In most American homes there is a machine that made a whole chore almost disappear.
Toss the wet laundry in, press a button, and warm dry clothes come out an hour later.
The hard part is not the laundry anymore, it is remembering the machine is even there.
It promised dry laundry in an hour, rain or shine, tucked into the space of a single closet, and it delivered so well that hanging clothes on a line now feels almost quaint.
You clean the lint screen, feel a little satisfied, and never wonder where the rest of it went.
The most American appliance
Almost nowhere on Earth loves the clothes dryer like the United States does.
There are more than 82 million electric dryers humming in American homes, plus millions more running on gas.
Around four in five households own one.
In much of Europe people still hang most of their washing to dry, but here the dryer is simply part of doing laundry.
For most families, line drying is the exception, not the norm.
It is fast, it is private, and it never depends on the weather.
It is also one of the hungriest appliances in the house for electricity.
That convenience is exactly why almost no one questions what the machine is doing with every single load.
The lint you see is only part of it
The soft grey mat you peel off the screen feels like the whole story.
It is not.
It is the part you can see, which is exactly why it is misleading.
A dryer works by blowing hot air through your tumbling clothes, and that air tears loose a constant stream of tiny fibers.
A single wet load can hold more than a gallon of water, and the machine drives all of it out as hot, fiber filled air.
The lint screen is a coarse net, and it catches less than 80 percent of what comes off.
Everything it misses rides the hot air onward, into the duct and out through the vent in your wall.
From there, two very different problems begin, and most people never see either one.
The fire almost no one plans for
The first problem is hiding inside the wall.
Lint is extremely flammable, and the fibers that slip past the screen slowly pack into the duct where no one can see them.
As the duct clogs, airflow drops, heat builds, and it does not take much for that trapped lint to catch.
US fire departments respond to roughly 15,000 dryer related fires a year.
Those fires kill about a dozen people, injure hundreds more, and cause well over 200 million dollars in damage annually.
The single leading cause is simply failure to clean, and dust, fiber and lint are the material that ignites first.
Lint alone accounts for most of the deaths in these fires.
Older machines make it worse, since a dryer more than ten years old carries a noticeably higher risk.
Fire crews recommend clearing the whole vent line at least once a year, which most households never do.
Where the rest of every load goes
The second problem drifts out into the open air.
In 2025, scientists at the Desert Research Institute had volunteers strap mesh over their outdoor dryer vents and measured what came through.
Each volunteer ran the mesh for three weeks and logged what went into every load.
Scaled up across the country, they estimated that American dryers blow about 3,500 tonnes of microscopic fibers into the air every year.

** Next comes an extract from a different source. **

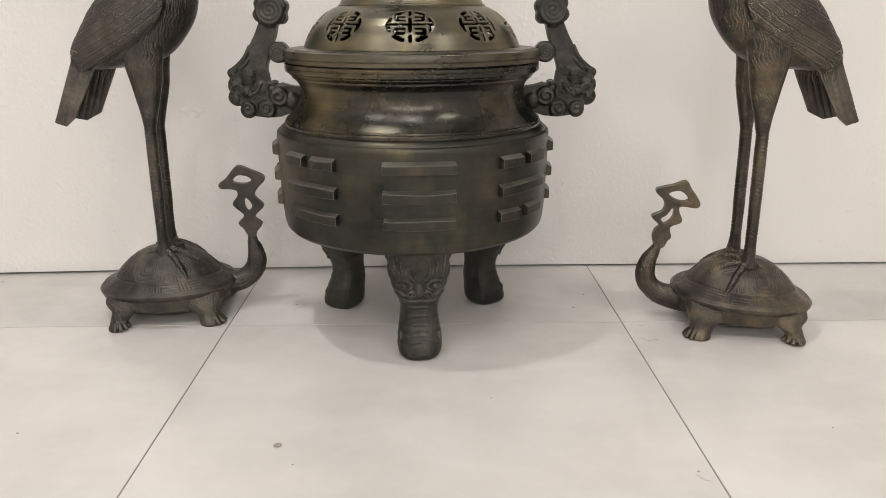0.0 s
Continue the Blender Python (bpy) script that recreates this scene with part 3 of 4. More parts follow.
def build_cub(back, head, muzzle, limbs, tail, seed):
    """A small lion: body line with girths, limb lines with girths, curled tail."""
    bm = bmesh.new()
    tube(bm, [p for p, _ in back], [r for _, r in back])
    ball(bm, head, (0.0125, 0.0125, 0.0120))
    ball(bm, muzzle, (0.0080, 0.0095, 0.0070))
    for s in (-1, 1):
        ball(bm, Vector(head) + Vector((0.001, 0.0095 * s, 0.007)), (0.0055, 0.0035, 0.0045))
    for pts, radii in limbs:
        tube(bm, pts, radii, 12)
        ball(bm, Vector(pts[-1]) + Vector((-0.002, -0.003, 0.0015)), (0.0085, 0.0075, 0.0048))
    tube(bm, tail, [0.0055, 0.0065, 0.0045][:len(tail)])
    me = fuse(bm, 0.0011, 1)
    co, no = points_of(me)
    fur = strands(co[:, 0] + 0.6 * co[:, 2], co[:, 2] - 0.6 * co[:, 0], 0.0055, 0.022, seed) * 0.0006
    raise_by(me, co, no, fur + 0.0012 * wavy(co, 120, seed + 1))
    return me


def build_censer():
    base = new("incense_burner")
    base.location = (*AXIS, 0)
    base.rotation_euler = (0, 0, radians(TURN))
    tagged(base, "large dark bronze tripod incense burner with pierced lid on floor tiles", "incense burner")
    bm = bmesh.new()
    lathe(bm, [(0, 0.2050), (0.150, 0.2055), (0.205, 0.2068), (0.232, 0.2092), (0.2440, 0.2130), (0.2495, 0.2190), (0.2522, 0.2290), (0.2545, 0.2550),
               (0.2560, 0.2950), (0.2572, 0.3400), (0.2576, 0.3860), (0.2572, 0.3915), (0.2558, 0.3945), (0.2540, 0.3960), (0.2520, 0.3966), (0.2512, 0.3978), (0.2490, 0.4005),
               (0.2455, 0.4035), (0.2420, 0.4050), (0.2395, 0.4052), (0.2340, 0.4000), (0.2450, 0.3600), (0.2430, 0.2500), (0.2200, 0.2220), (0, 0.2150)], 224)
    part("pot", bm, BRONZE_BELLY, base, "green-black patinated bronze pot belly", sharp=25)
    bm = bmesh.new()
    lathe(bm, [(0.2380, 0.4054), (0.2402, 0.4056), (0.2402, 0.4085), (0.2412, 0.4090), (0.2412, 0.4105), (0.2395, 0.4125), (0.2385, 0.4128), (0.2390, 0.4145),
               (0.2375, 0.4165), (0.2360, 0.4168), (0.2345, 0.4180), (0.2290, 0.4235), (0.2215, 0.4320), (0.2150, 0.4420), (0.2108, 0.4530), (0.2088, 0.4640),
               (0.2092, 0.4740), (0.2116, 0.4790), (0.2152, 0.4842), (0.2200, 0.4888), (0.2222, 0.4895), (0.2228, 0.4925), (0.2262, 0.4950), (0.2284, 0.4974), (0.2289, 0.4990),
               (0.2320, 0.5000), (0.2343, 0.5016), (0.2352, 0.5036), (0.2352, 0.5085), (0.2340, 0.5091), (0.2340, 0.5099), (0.2352, 0.5105), (0.2352, 0.5152), (0.2325, 0.5166), (0.2200, 0.5166), (0.2020, 0.4700), (0.2020, 0.4450), (0.2300, 0.4100), (0.2380, 0.4054)], 224)
    part("neck", bm, BRONZE, base, "polished brown bronze flared neck and rim", sharp=25)
    # trigram bars, three rows on each of eight sides; 1: broken row
    rows = ((0.3515, 0.3785), (0.3045, 0.3312), (0.2590, 0.2855))
    broken = [(0, 0, 0), (1, 0, 1), (0, 1, 1), (1, 1, 0), (1, 1, 1), (0, 0, 1), (0, 1, 0), (1, 0, 0)]
    for k in range(8):
        for (z0, z1), cut in zip(rows, broken[k]):
            mid = k * math.pi / 4
            r = 0.2535 if z0 < 0.27 else (0.2560 if z0 < 0.33 else 0.2570)
            spans = ((-0.235, -0.030), (0.030, 0.235)) if cut else ((-0.235, 0.235),)
            for a, b in spans:
                bm = bmesh.new()
                half_bar(bm, mid + a, mid + b, z0, z1, r, 0.0105)
                bar = part("trigram_bar", bm, BRONZE_BELLY, base)
                bar.data.materials.append(BRONZE_WORN_LIT)
    leg_mesh = build_leg()
    for k in range(3):
        leg = part("leg", leg_mesh, BRONZE_FOOT, base, "dark bronze leg cast with a beast mask")
        leg.rotation_euler = (0, 0, k * 2 * math.pi / 3)
        leg.location.y = -0.016 if k else 0.0
    left = build_handle()
    for me, tilt in ((left, -TURN + 0.5), (mirrored(left, 0), -TURN - 0.5)):
        h = part("handle", me, BRONZE_FOOT, base, "upswept bronze handle covered in cloud scrolls")
        h.rotation_euler = (0, 0, radians(tilt))
    # worn cast marks on the rim, unreadable
    for w, wide in ((-11, 0.016), (-3, 0.013), (7, 0.010)):
        bm = bmesh.new()
        box(bm, -wide / 2, wide / 2, -0.0005, 0.0005, -0.0028, 0.0028, 0.0003)
        part("mark", bm, BRONZE_RIM, base).matrix_basis = pose(0, 0, 0, 0, 0, w) @ pose(0, -0.2353, 0.5220, 0, 0, 0)
    # lid
    bm = bmesh.new()
    lathe(bm, [(0.2240, 0.5182), (0.2346, 0.5182), (0.2354, 0.5190), (0.2354, 0.5250), (0.2342, 0.5256), (0.2342, 0.5264), (0.2358, 0.5270), (0.2358, 0.5358), (0.2346, 0.5380), (0.2275, 0.5402), (0.2268, 0.5393), (0.2254, 0.5394), (0.2246, 0.5406),
               (0.2150, 0.5414), (0.2060, 0.5421), (0.2008, 0.5424), (0.1993, 0.5428), (0.1930, 0.5420), (0.1950, 0.5370), (0.2200, 0.5280), (0.2240, 0.5182)], 224)
    lid = part("lid", bm, BRONZE_RIM, base, sharp=30)
    lid.rotation_euler = (0, 0, radians(-TURN + 0.4))
    dome = part("openwork_dome", dome_mesh(), BRONZE_LID_LIT, lid, "dome pierced with round openwork longevity medallions", sharp=40)
    so = dome.modifiers.new("thickness", "SOLIDIFY")
    so.thickness, so.offset = 0.0042, -1
    bm = bmesh.new()
    lathe(bm, [(0.1310, 0.6085), (0.1336, 0.6128), (0.1335, 0.6150), (0.1322, 0.6158), (0.1300, 0.6158), (0.1296, 0.6178), (0.1288, 0.6200), (0.1250, 0.6262), (0.1180, 0.6320),
               (0.1090, 0.6364), (0.0970, 0.6388), (0.0700, 0.6400), (0, 0.6403), (0, 0.6345), (0.0900, 0.6310), (0.1200, 0.6170), (0.1310, 0.6085)], 192)
    top = part("lid_top", bm, BRONZE_LID_LIT, lid, sharp=28)
    # worn cast marks on the slope, unreadable
    for w, wide in ((-16, 0.010), (-4, 0.014), (11, 0.010)):
        bm = bmesh.new()
        box(bm, -wide / 2, wide / 2, -0.003, 0.003, -0.0003, 0.0003, 0.0002)
        part("mark", bm, BRONZE_LID_LIT, top).matrix_basis = pose(0, 0, 0, 0, 0, w) @ pose(0, -0.1216, 0.6293, 40, 0, 0)
    lion = part("lion_finial", build_lion(), BRONZE_LION, lid, "open-mouthed dark bronze guardian lion")
    # the paler tail is welded to the lion
    tail = build_lion_tail()
    lion.data.materials.append(BRONZE_TAIL)
    bm = bmesh.new()
    bm.from_mesh(lion.data)
    count = len(bm.faces)
    bm.from_mesh(tail)
    bm.faces.ensure_lookup_table()
    for f in bm.faces[count:]:
        f.material_index = 1
    bm.to_mesh(lion.data)
    bm.free()
    bpy.data.meshes.remove(tail)
    sitting = build_cub([((-0.036, -0.050, 0.686), 0.011), ((-0.048, -0.050, 0.679), 0.0145), ((-0.064, -0.049, 0.667), 0.0165), ((-0.077, -0.048, 0.656), 0.0150), ((-0.085, -0.047, 0.650), 0.0095)],
                        (-0.036, -0.051, 0.689), (-0.028, -0.055, 0.685),
                        [([(-0.048, -0.058, 0.676), (-0.050, -0.060, 0.660), (-0.051, -0.061, 0.6435)], [0.009, 0.0065, 0.0055]), ([(-0.046, -0.044, 0.676), (-0.044, -0.042, 0.660), (-0.041, -0.041, 0.6435)], [0.009, 0.0065, 0.0055]),
                         ([(-0.072, -0.060, 0.660), (-0.069, -0.063, 0.650), (-0.075, -0.064, 0.6435)], [0.012, 0.0075, 0.0055]), ([(-0.080, -0.040, 0.656), (-0.086, -0.038, 0.648), (-0.089, -0.040, 0.6435)], [0.010, 0.007, 0.0055])],
                        [(-0.078, -0.040, 0.664), (-0.070, -0.036, 0.684), (-0.060, -0.038, 0.688)], 21)
    part("lion_cub", sitting, BRONZE_LION, lid)
    crouching = build_cub([((0.026, -0.052, 0.672), 0.011), ((0.038, -0.052, 0.669), 0.0130), ((0.054, -0.050, 0.664), 0.0145), ((0.070, -0.049, 0.657), 0.0145), ((0.082, -0.048, 0.650), 0.0095)],
                          (0.026, -0.054, 0.673), (0.018, -0.059, 0.668),
                          [([(0.036, -0.060, 0.662), (0.030, -0.064, 0.650), (0.019, -0.066, 0.6470)], [0.009, 0.006, 0.0055]), ([(0.044, -0.044, 0.662), (0.046, -0.042, 0.652), (0.045, -0.042, 0.6435)], [0.009, 0.0065, 0.0055]),
                           ([(0.070, -0.060, 0.656), (0.077, -0.063, 0.650), (0.076, -0.064, 0.6435)], [0.012, 0.0075, 0.0055]), ([(0.072, -0.040, 0.656), (0.070, -0.038, 0.650), (0.066, -0.038, 0.6435)], [0.010, 0.007, 0.0055])],
                          [(0.080, -0.048, 0.652), (0.088, -0.050, 0.648), (0.094, -0.052, 0.646)], 31)
    part("lion_cub", crouching, BRONZE_LION, lid)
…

That is roughly thirty times the weight of the Statue of Liberty, drifting out of laundry rooms nationwide.
Most of it comes from ordinary cotton, with the rest from synthetic clothing.
Cotton towels and bedsheets shed the most of all.

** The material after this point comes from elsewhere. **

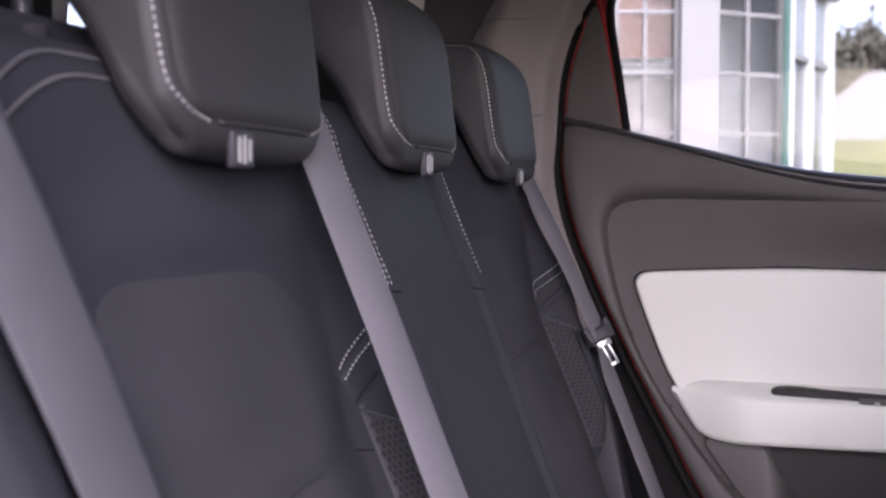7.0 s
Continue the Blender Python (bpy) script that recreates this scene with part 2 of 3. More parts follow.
def mid_x(dy, z):
    x = lerp(z, (-0.56, -0.42, -0.33, -0.24, -0.07, 0.04, 0.12), (-0.15, -0.195, -0.222, -0.257, -0.316, -0.358, -0.38))
    e, c = mid_edge(z), mid_crease(z)
    x -= 0.045 * (smoothstep(0.1335, 0.150, -dy) + smoothstep(e, e + 0.018, dy))
    # a rolled welt along the far edge and a softer one along the near edge
    w = (dy - c) / (e - c)
    x += 0.0075 * math.sqrt(max(0.0, 1 - (2 * min(max(w, 0.0), 1.0) - 1) ** 2)) * smoothstep(-0.50, -0.35, z) - 0.003 * math.exp(-((dy - c) / 0.0035) ** 2)
    x -= 0.010 * smoothstep(0.100, 0.136, -dy) + 0.0015 * math.exp(-((dy + 0.102) / 0.004) ** 2)
    x += 0.001 * noise.noise((dy * 8, z * 8, 5))
    return x + over_top(z)


def inset_panel(yc, side, y0, edge, z0, z1, lift, power=6):
    """A cushioned insert with rounded corners, sewn into an outer backrest."""
    def fn(u, v):
        a, b = 2 * u - 1, 2 * v - 1
        k = (abs(a) ** power + abs(b) ** power + 1e-12) ** (1 / power) / max(abs(a), abs(b), 0.01)
        a, b = a / k, b / k
        e = max(abs(2 * u - 1), abs(2 * v - 1))
        fade = 1 - 0.8 * smoothstep(0.2, 1.0, a)
        z = (z0 + z1) / 2 + b * (z1 - z0) / 2
        right = lerp(z, *edge)
        dy = (y0 + right) / 2 + a * (right - y0) / 2
        return (outer_x(dy, z, side) + lift * (1 - e ** 10) * fade - 0.0015 * e ** 20, yc + dy, z)
    return grid(fn, 70, 120)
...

The surprising part is that a dryer can release more of these fibers to the air than a washing machine sends into the water.
What this means, and what you can do
None of this makes the dryer the enemy.
Scientists are still working out how much these airborne fibers affect health, and they are careful not to overstate it.
But the fixes are cheap, and one of them could genuinely save your house.
Both problems come from the same fibers, so the same habits ease both at once.
Clean the lint screen after every single load, and have the vent duct cleared out once a year to cut the fire risk.
Air drying even a few loads a week trims both the fibers and the power bill, the same small awareness that sits behind so many everyday products and the hidden things they add to a home’s air.
The machine still works exactly as promised.
It just never mentioned what leaves with the warm air, load after load.